Provided material:
»»
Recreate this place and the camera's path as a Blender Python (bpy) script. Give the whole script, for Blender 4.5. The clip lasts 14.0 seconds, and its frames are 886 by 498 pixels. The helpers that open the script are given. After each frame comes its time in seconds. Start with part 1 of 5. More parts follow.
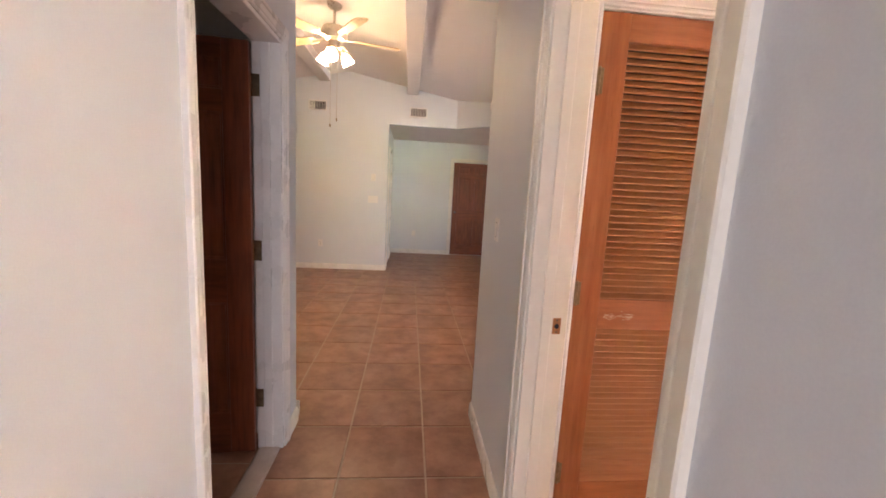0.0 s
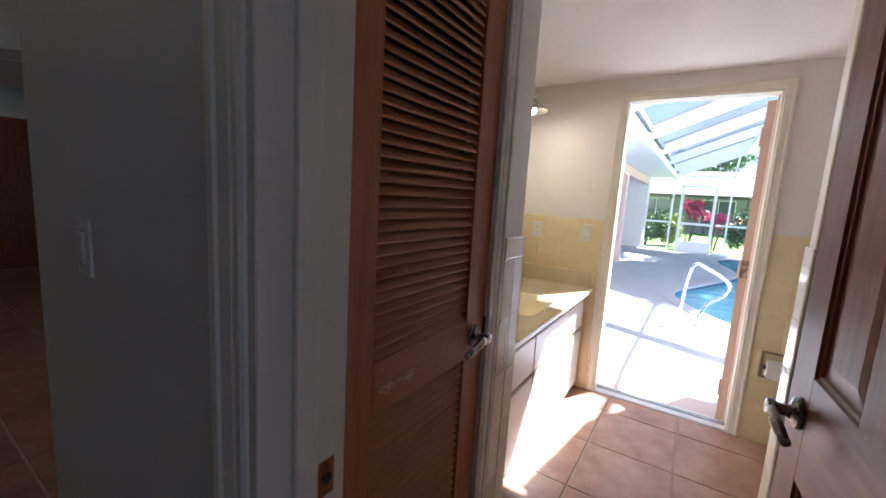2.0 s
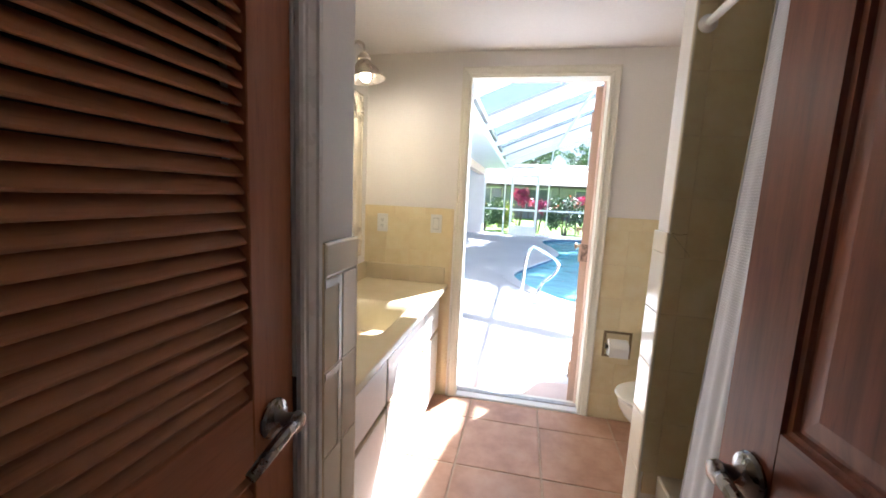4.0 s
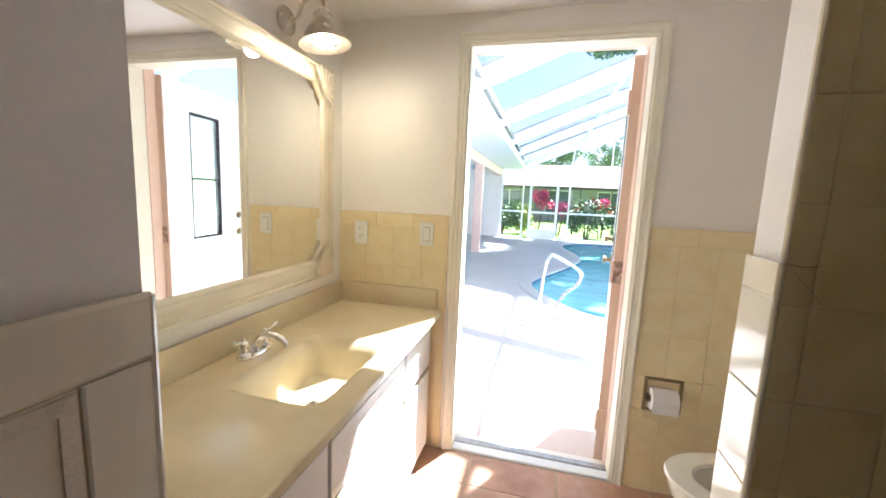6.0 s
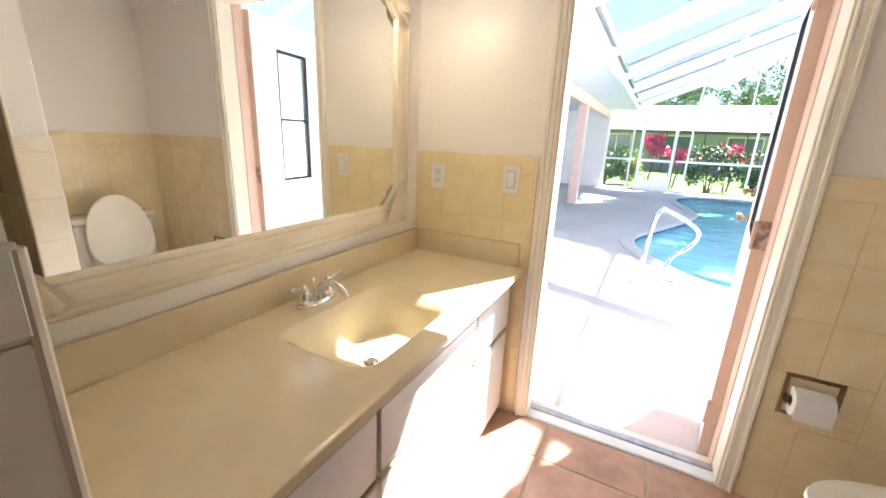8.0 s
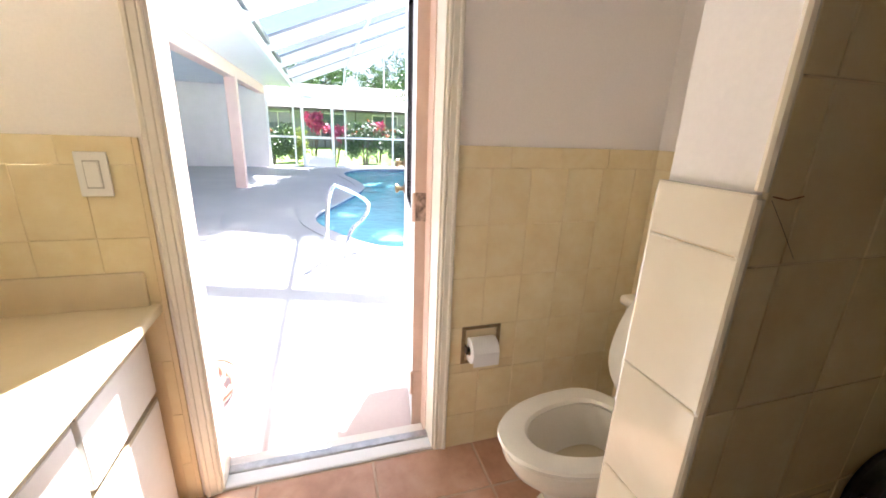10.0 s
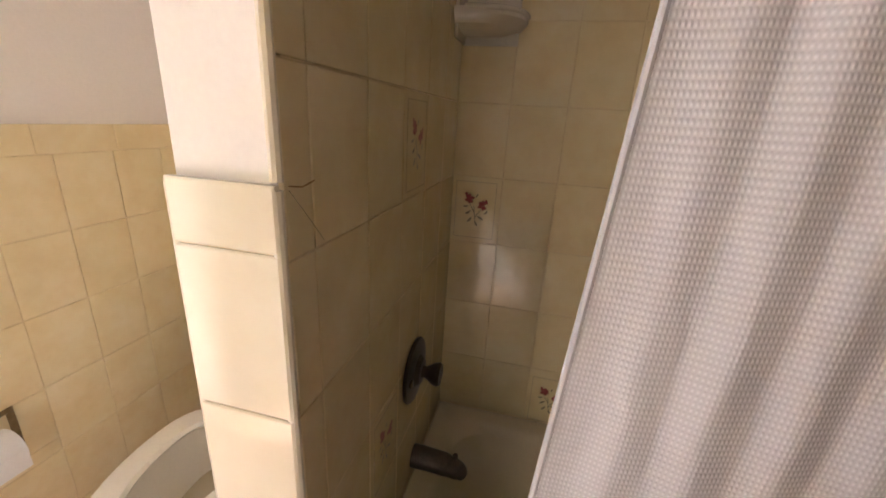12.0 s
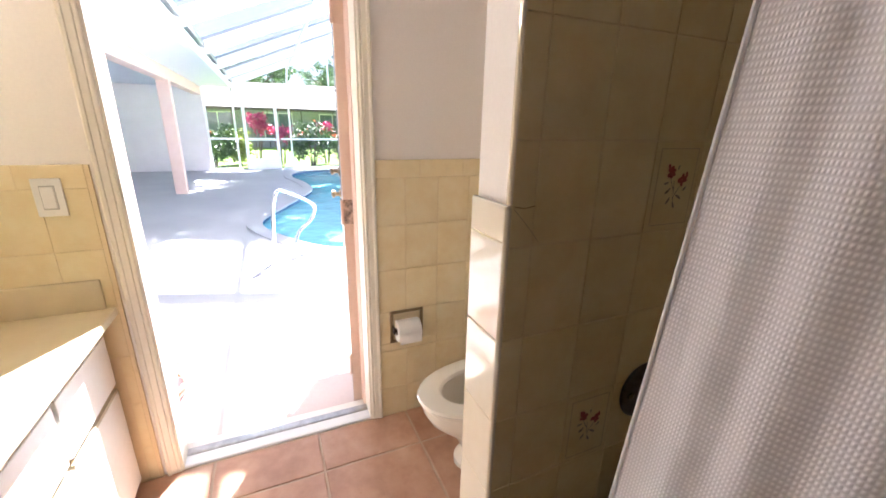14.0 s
««
The request:
Using the material above, return every line exactly as it appears, minus the pictures.

Response to this exercise:
Recreate this place and the camera's path as a Blender Python (bpy) script. Give the whole script, for Blender 4.5. The clip lasts 14.0 seconds, and its frames are 886 by 498 pixels. The helpers that open the script are given. After each frame comes its time in seconds. Start with part 1 of 5. More parts follow.
0.0 s
2.0 s
4.0 s
6.0 s
8.0 s
10.0 s
12.0 s
14.0 s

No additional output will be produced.